Другие имена и фамилии в романе тоже значимы. В жизни несчастных Мармеладовых нет никакой сладости — в этой фамилии звучит горькая насмешка[1093]
, зато имя Соня, то есть София, апеллирует к «стихии высшей мудрости, которая, согласно народным верованиям, скрыта от „мудрецов“, но зато открыта чистым сердцем „детям“ и блаженным духом»[1094]. Заурядная фамилия Лужин, стоит нам узнать поближе этого героя, наводит на ассоциации с грязной лужей; в свою очередь, фамилия Разумихина помимо явно семинарского происхождения обличает его «положительность».Фамилия Свидригайлов происходит от имени литовского великого князя Свидригайло, но с князем этого персонажа ничто не связывает. Достоевский, судя по всему, запомнил эту фамилию по журналу «Искра»: в 1861 году там был опубликован фельетон о некоем чиновнике особых поручений Свидригайлове — «человеке тёмного происхождения, с грязным прошедшим», «личности отталкивающей, омерзительной для свежего честного взгляда, вкрадчивой, вползающей в душу» — всё сходится.
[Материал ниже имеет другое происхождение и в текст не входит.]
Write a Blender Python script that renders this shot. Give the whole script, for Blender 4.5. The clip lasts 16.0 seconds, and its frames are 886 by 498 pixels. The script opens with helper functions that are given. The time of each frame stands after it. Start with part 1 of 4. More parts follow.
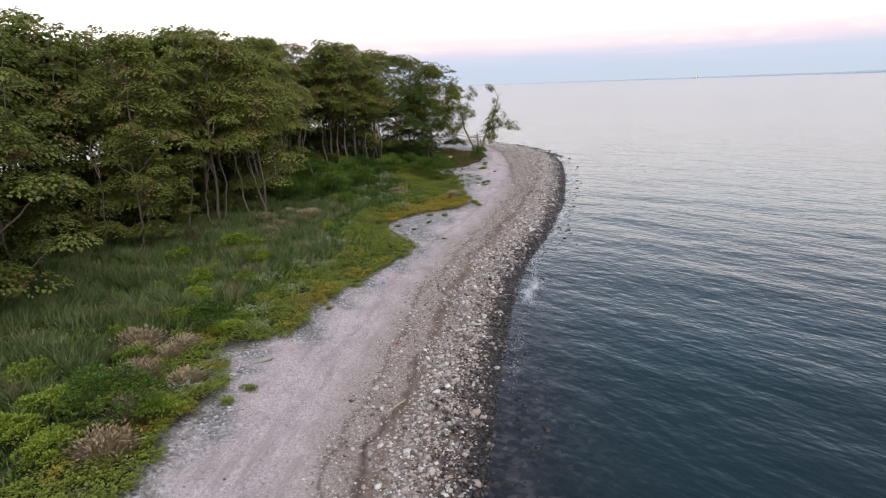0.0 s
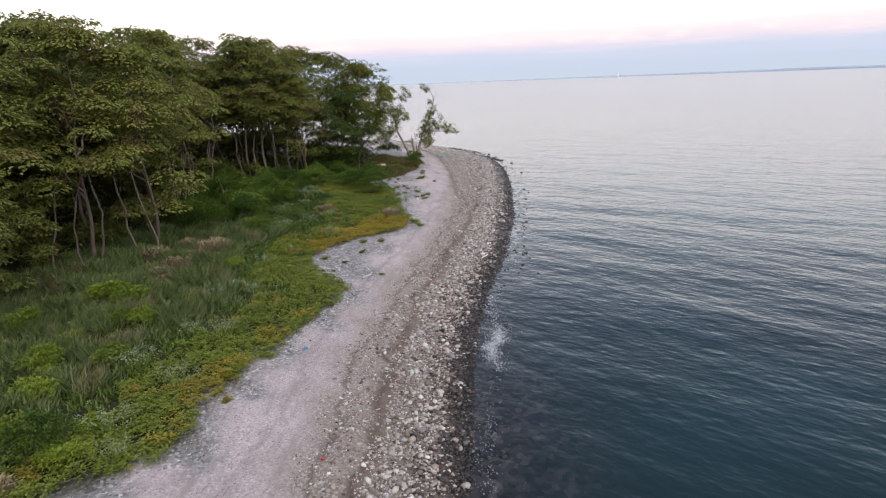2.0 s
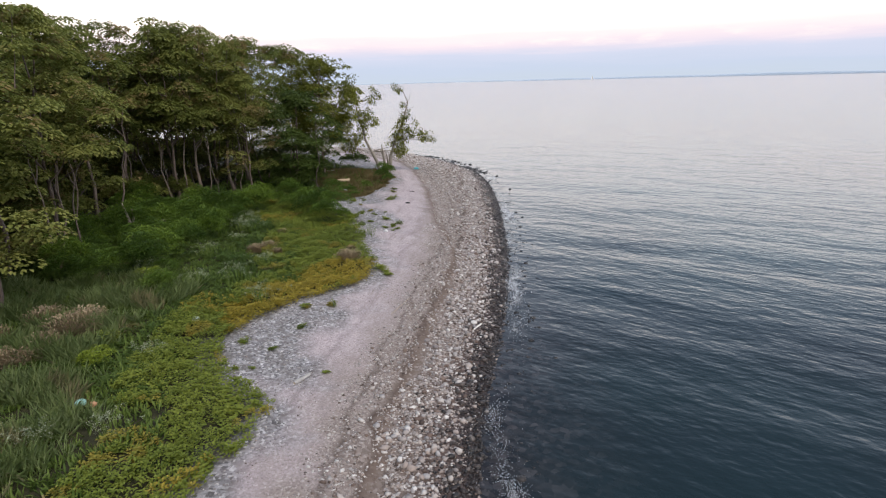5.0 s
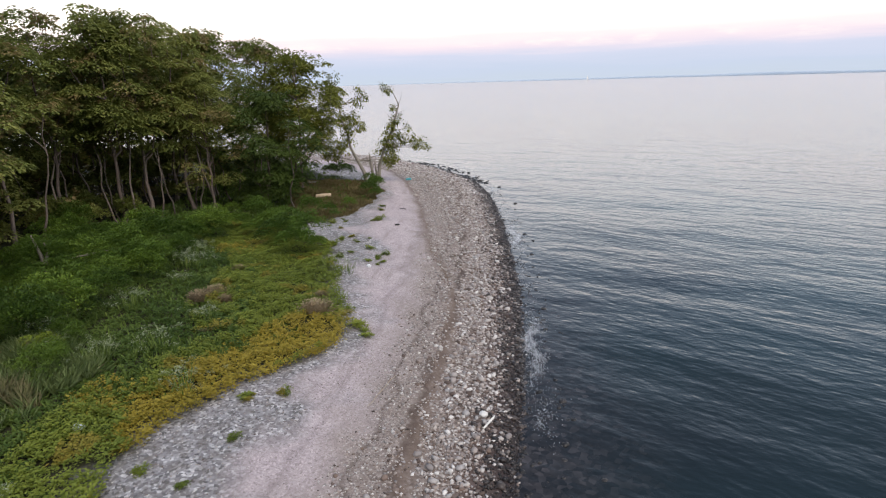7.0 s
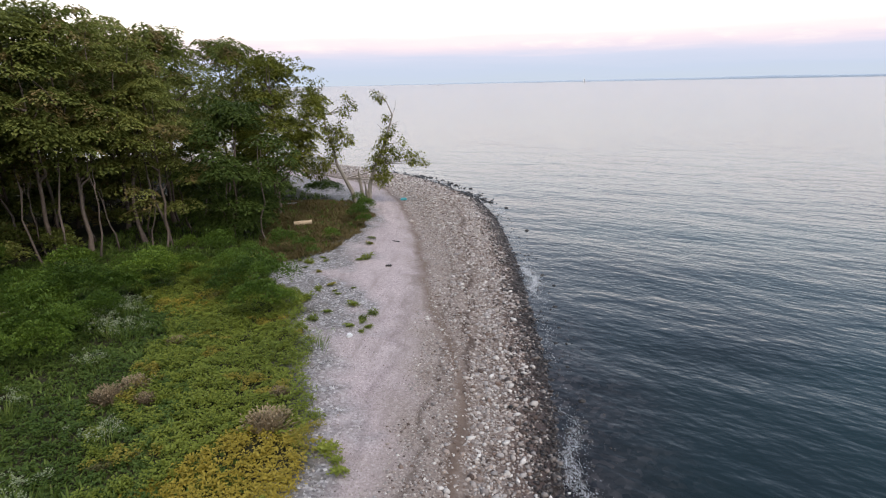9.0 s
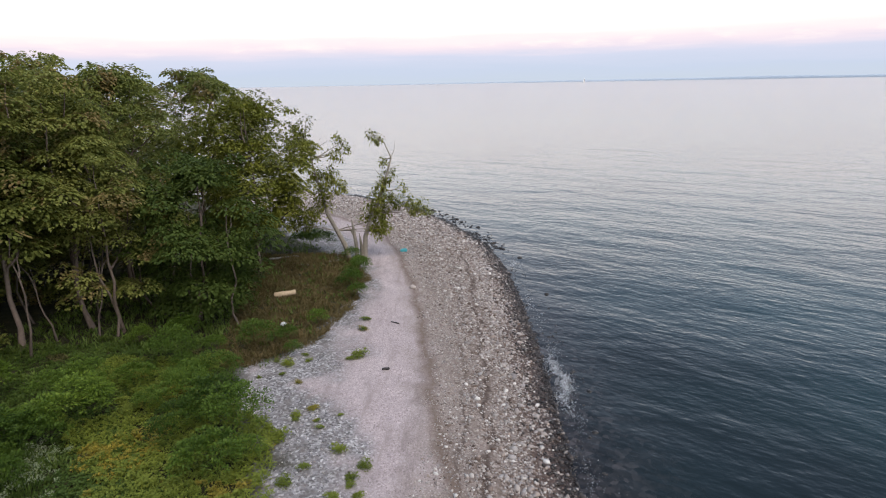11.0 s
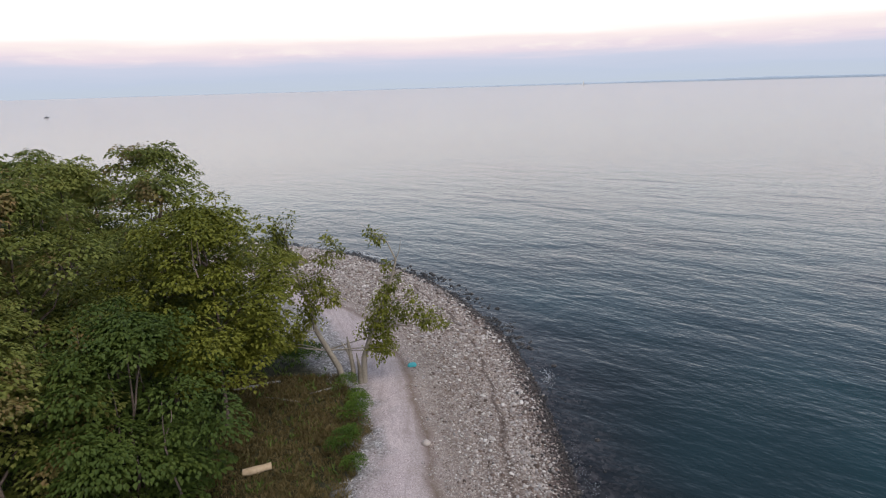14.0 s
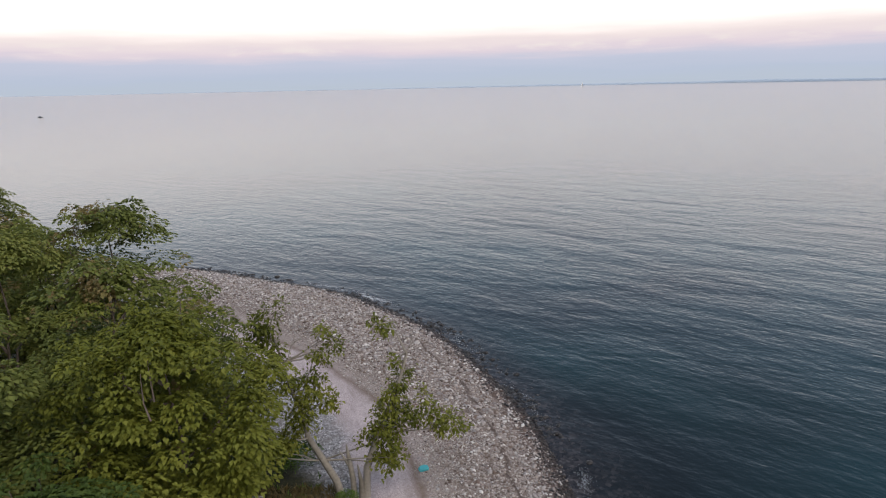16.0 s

Мужской цилиндр. 1870-е годы. Раскольников носит «циммермановскую» (то есть купленную в магазине Циммермана) шляпу — до неприличия изношенный цилиндр[1095]
Наконец, фамилия ещё одного, совсем эпизодического, персонажа — портного Капернаумова, в чьей квартире нанимает комнату Соня, — отсылает к Евангелию: в галилейском Капернауме проповедовал и совершал чудеса Христос, а рядом с Капернаумом находился город Магдала — родина раскаявшейся блудницы Марии Магдалины, с которой очевидным образом сопоставляется Соня. Ещё одно значение слова «капернаум» в русском языке времён Достоевского — кабак, притон; это отражает амбивалентность и Сони, и петербургского дна, на котором можно вдруг увидеть путь к спасению.
Какие психологические предпосылки были к преступлению Раскольникова?
Ставить диагнозы литературным персонажам — рискованное занятие, но многое о психологическом состоянии Раскольникова можно сказать определённо. Попытки проанализировать «Преступление и наказание» с точки зрения медицины делались: психиатр Андрей Петрушин вообще считает роман Достоевского точной историей болезни, которую можно сверять с академическим «Руководством по психиатрии»[1096]
. В работе Петрушина можно встретить термины «шизоидная акцентуация», «аутизация», «синдром Кандинского — Клерамбо», «ментизм»; всё это, по мнению врача, складывается в картину шизофрении или, мягче, шизотипического расстройства. Различные попытки определить расстройство героя есть и в самом романе. На суде над Раскольниковым защита прибегает к «новейшей модной теории временного умопомешательства»; до этого родные Раскольникова, друг Разумихин, даже следователь Порфирий Петрович постоянно подозревают у него «горячку», «белую горячку» — эти слова встречаются и в авторских репликах, и в замечаниях критиков романа. Но белая горячка — обиходное название алкогольного делирия, а алкоголизмом Раскольников отнюдь не страдает. Его болезненную раздражительность, сменяющуюся апатией, можно приписать неврастении, которая связана с переутомлением и полуголодным образом жизни (единственный врач в романе, Зосимов, так и говорит — с поправкой на просторечие Разумихина: «Нервный вздор какой-то, паёк был дурной, говорит, пива и хрену мало отпускали, оттого и болезнь»). Но обострённое чувство гордости сюда, пожалуй, уже не вписывается.Раскольников бросается из крайности в крайность: сначала хочет спасти от приставаний девочку на бульваре, потом бросает: «Пусть его позабавится»; сначала отдаёт Мармеладовым все деньги, потом укоряет себя: «Тут у них Соня есть, а мне самому надо»; перед убийством продумывает такую деталь, как петля для топора под пальто, а затем совершает одну оплошность за другой. Японский исследователь Достоевского Кэнноскэ Накамура пишет, что Раскольников «пребывает в жестокой депрессии»[1097]
. В поведении героя легко заметить параноидальные черты, его реакции резки и импульсивны, хотя и проникнуты ощущением моральной правоты: мать Раскольникова явно опасается своего сына, когда просит его не судить поспешно о Лужине и объясняет, почему не рассказала о том, что к Дуне приставал Свидригайлов. В «наполеоновской» теории, конечно, можно углядеть признаки мегаломании; Порфирий Петрович употребляет и термин XIX века «мономания».